Written request — Please write out the lines of the data exactly, beginning with the first and ending with the line containing "for key, value"; leave the pictures behind.

+-------+

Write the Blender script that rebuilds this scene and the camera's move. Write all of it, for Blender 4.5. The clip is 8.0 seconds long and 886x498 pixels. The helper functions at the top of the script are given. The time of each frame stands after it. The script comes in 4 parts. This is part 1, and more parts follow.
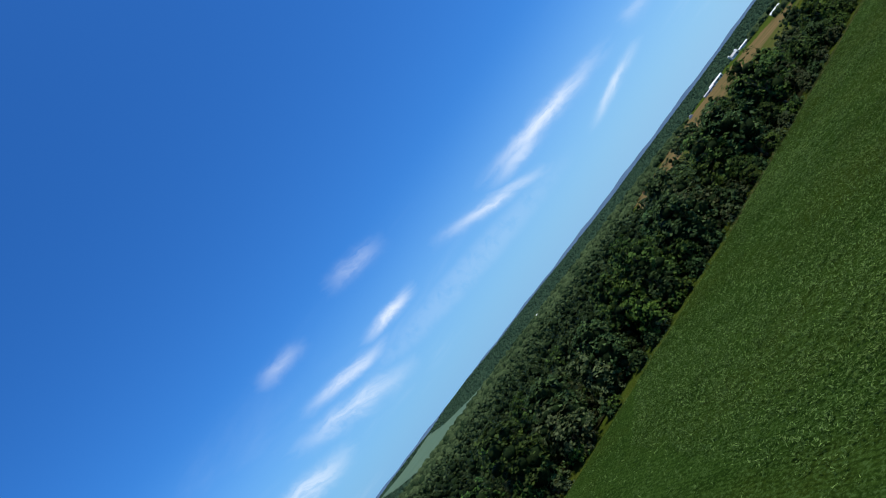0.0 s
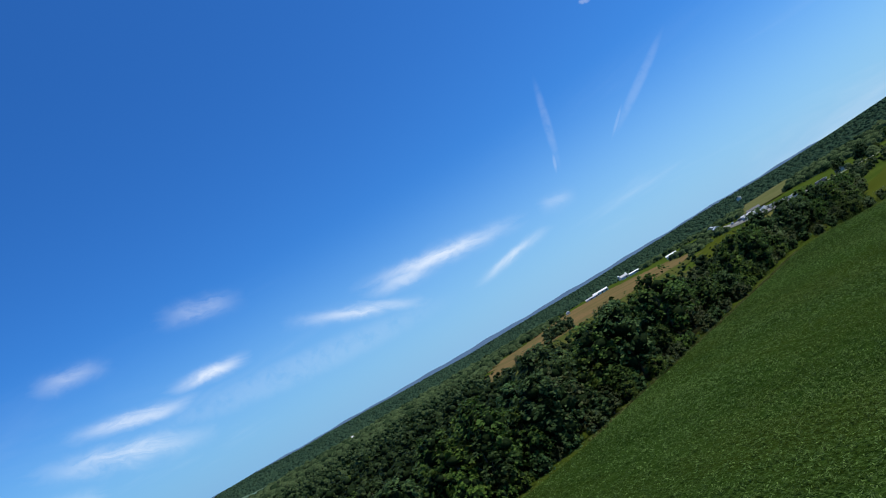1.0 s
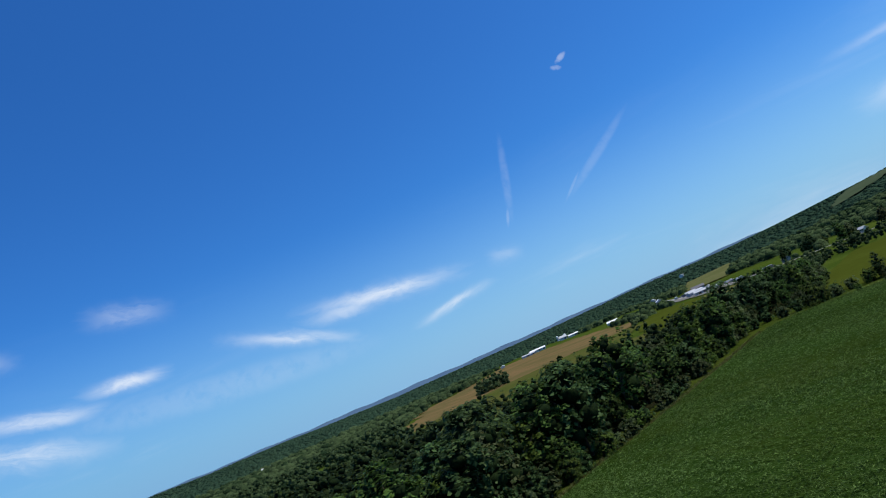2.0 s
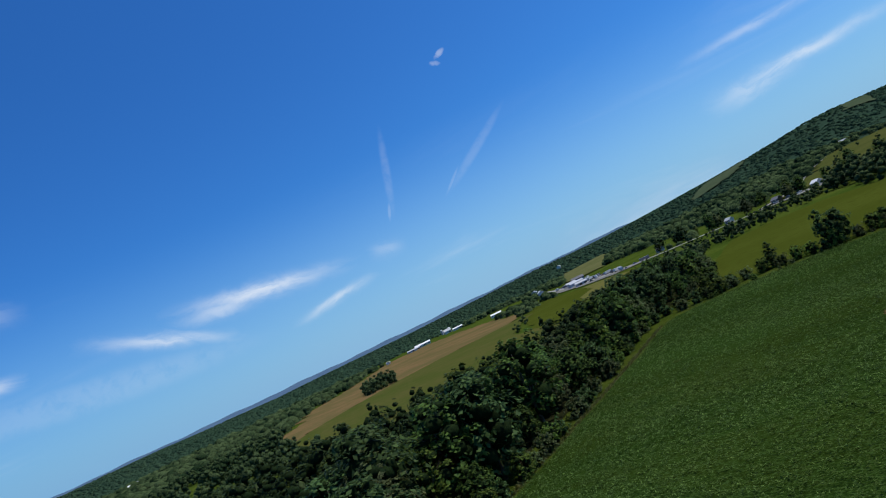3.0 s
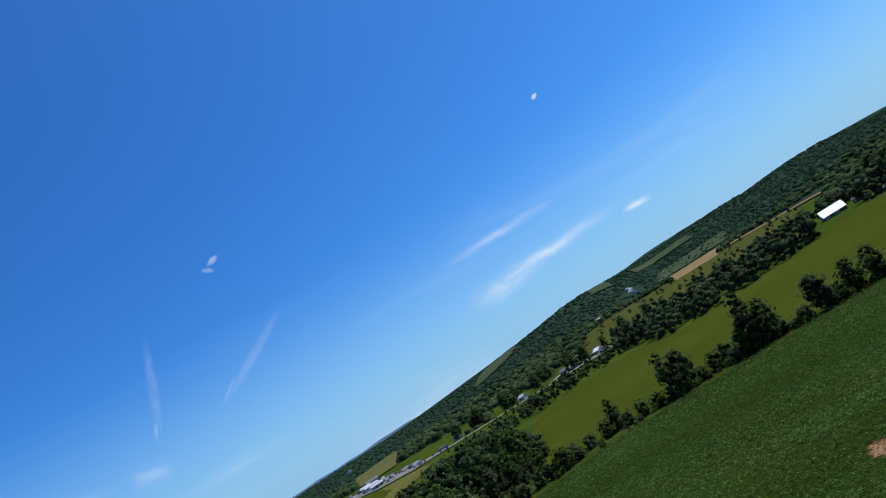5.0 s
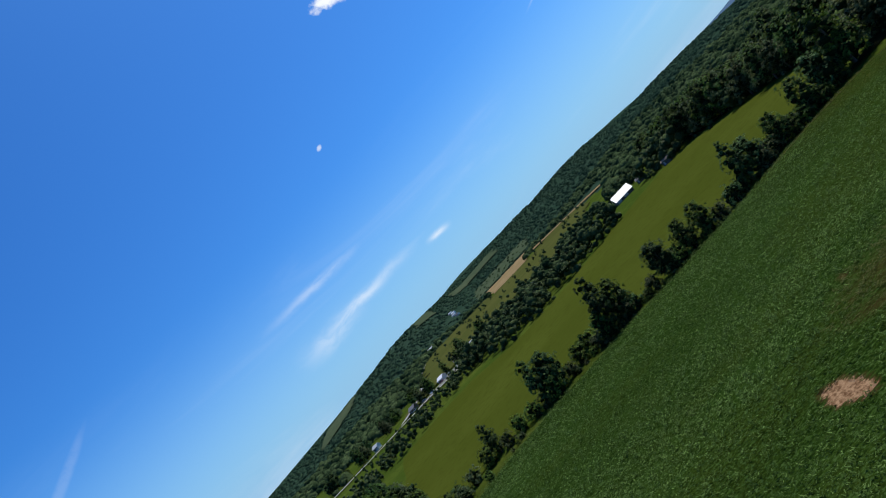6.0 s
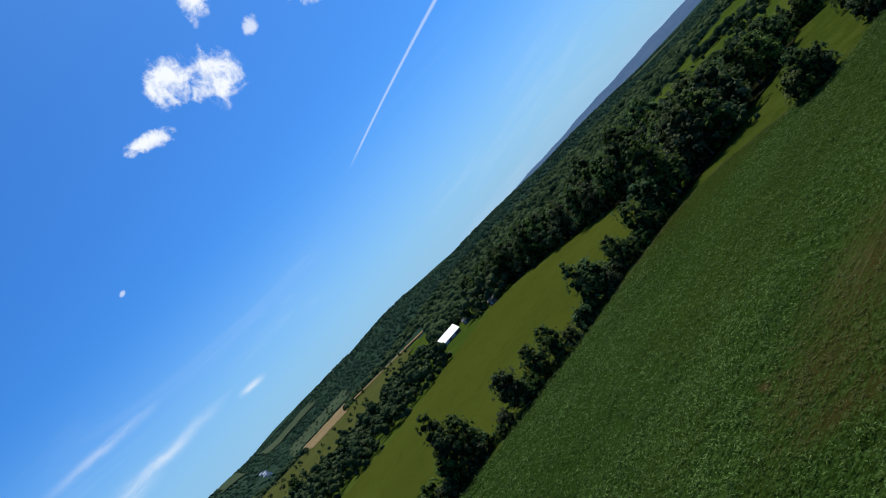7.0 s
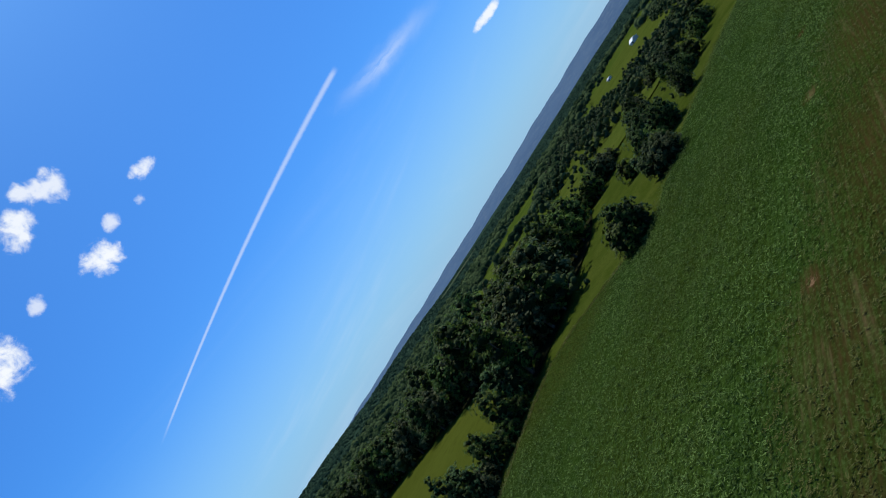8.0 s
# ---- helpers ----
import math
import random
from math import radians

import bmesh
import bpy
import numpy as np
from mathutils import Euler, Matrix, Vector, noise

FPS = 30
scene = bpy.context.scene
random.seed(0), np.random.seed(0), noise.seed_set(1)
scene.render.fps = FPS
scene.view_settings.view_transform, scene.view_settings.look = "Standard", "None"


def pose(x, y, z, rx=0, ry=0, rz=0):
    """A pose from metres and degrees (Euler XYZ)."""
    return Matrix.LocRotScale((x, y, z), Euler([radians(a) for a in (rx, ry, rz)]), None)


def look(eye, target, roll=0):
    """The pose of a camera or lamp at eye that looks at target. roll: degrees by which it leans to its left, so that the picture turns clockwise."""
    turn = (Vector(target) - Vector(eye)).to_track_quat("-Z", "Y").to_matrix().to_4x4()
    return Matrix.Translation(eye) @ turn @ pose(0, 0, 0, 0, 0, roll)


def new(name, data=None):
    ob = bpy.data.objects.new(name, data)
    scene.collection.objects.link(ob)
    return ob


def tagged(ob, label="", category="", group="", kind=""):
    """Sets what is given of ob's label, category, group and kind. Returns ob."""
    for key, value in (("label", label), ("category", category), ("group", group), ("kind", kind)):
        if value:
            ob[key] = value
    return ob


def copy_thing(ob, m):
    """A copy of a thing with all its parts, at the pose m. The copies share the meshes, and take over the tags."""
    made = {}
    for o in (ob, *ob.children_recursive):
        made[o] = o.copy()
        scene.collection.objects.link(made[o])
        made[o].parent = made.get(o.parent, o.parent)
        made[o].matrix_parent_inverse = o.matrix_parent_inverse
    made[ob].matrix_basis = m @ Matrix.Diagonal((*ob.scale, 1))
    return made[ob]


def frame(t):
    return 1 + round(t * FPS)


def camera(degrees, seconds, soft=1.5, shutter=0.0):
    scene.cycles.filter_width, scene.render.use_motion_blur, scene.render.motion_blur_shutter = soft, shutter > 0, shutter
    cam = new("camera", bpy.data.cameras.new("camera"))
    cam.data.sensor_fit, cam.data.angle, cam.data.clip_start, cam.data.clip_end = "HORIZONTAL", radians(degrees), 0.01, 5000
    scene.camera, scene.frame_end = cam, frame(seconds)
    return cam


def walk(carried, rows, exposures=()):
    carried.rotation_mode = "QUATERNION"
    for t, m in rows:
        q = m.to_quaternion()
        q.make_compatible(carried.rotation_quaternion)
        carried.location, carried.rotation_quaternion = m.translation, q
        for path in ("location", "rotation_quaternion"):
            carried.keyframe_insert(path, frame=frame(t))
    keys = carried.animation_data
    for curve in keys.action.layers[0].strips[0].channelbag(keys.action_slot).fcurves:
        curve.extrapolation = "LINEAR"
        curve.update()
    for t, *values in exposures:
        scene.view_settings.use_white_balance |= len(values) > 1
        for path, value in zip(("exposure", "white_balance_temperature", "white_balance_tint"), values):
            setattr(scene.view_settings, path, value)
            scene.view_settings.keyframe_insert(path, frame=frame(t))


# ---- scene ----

+-------+

Response —
Write the Blender script that rebuilds this scene and the camera's move. Write all of it, for Blender 4.5. The clip is 8.0 seconds long and 886x498 pixels. The helper functions at the top of the script are given. The time of each frame stands after it. The script comes in 4 parts. This is part 1, and more parts follow.
0.0 s
1.0 s
2.0 s
3.0 s
5.0 s
6.0 s
7.0 s
8.0 s
# ---- helpers ----
import math
import random
from math import radians

import bmesh
import bpy
import numpy as np
from mathutils import Euler, Matrix, Vector, noise

FPS = 30
scene = bpy.context.scene
random.seed(0), np.random.seed(0), noise.seed_set(1)
scene.render.fps = FPS
scene.view_settings.view_transform, scene.view_settings.look = "Standard", "None"


def pose(x, y, z, rx=0, ry=0, rz=0):
    """A pose from metres and degrees (Euler XYZ)."""
    return Matrix.LocRotScale((x, y, z), Euler([radians(a) for a in (rx, ry, rz)]), None)


def look(eye, target, roll=0):
    """The pose of a camera or lamp at eye that looks at target. roll: degrees by which it leans to its left, so that the picture turns clockwise."""
    turn = (Vector(target) - Vector(eye)).to_track_quat("-Z", "Y").to_matrix().to_4x4()
    return Matrix.Translation(eye) @ turn @ pose(0, 0, 0, 0, 0, roll)


def new(name, data=None):
    ob = bpy.data.objects.new(name, data)
    scene.collection.objects.link(ob)
    return ob


def tagged(ob, label="", category="", group="", kind=""):
    """Sets what is given of ob's label, category, group and kind. Returns ob."""
    for key, value in (("label", label), ("category", category), ("group", group), ("kind", kind)):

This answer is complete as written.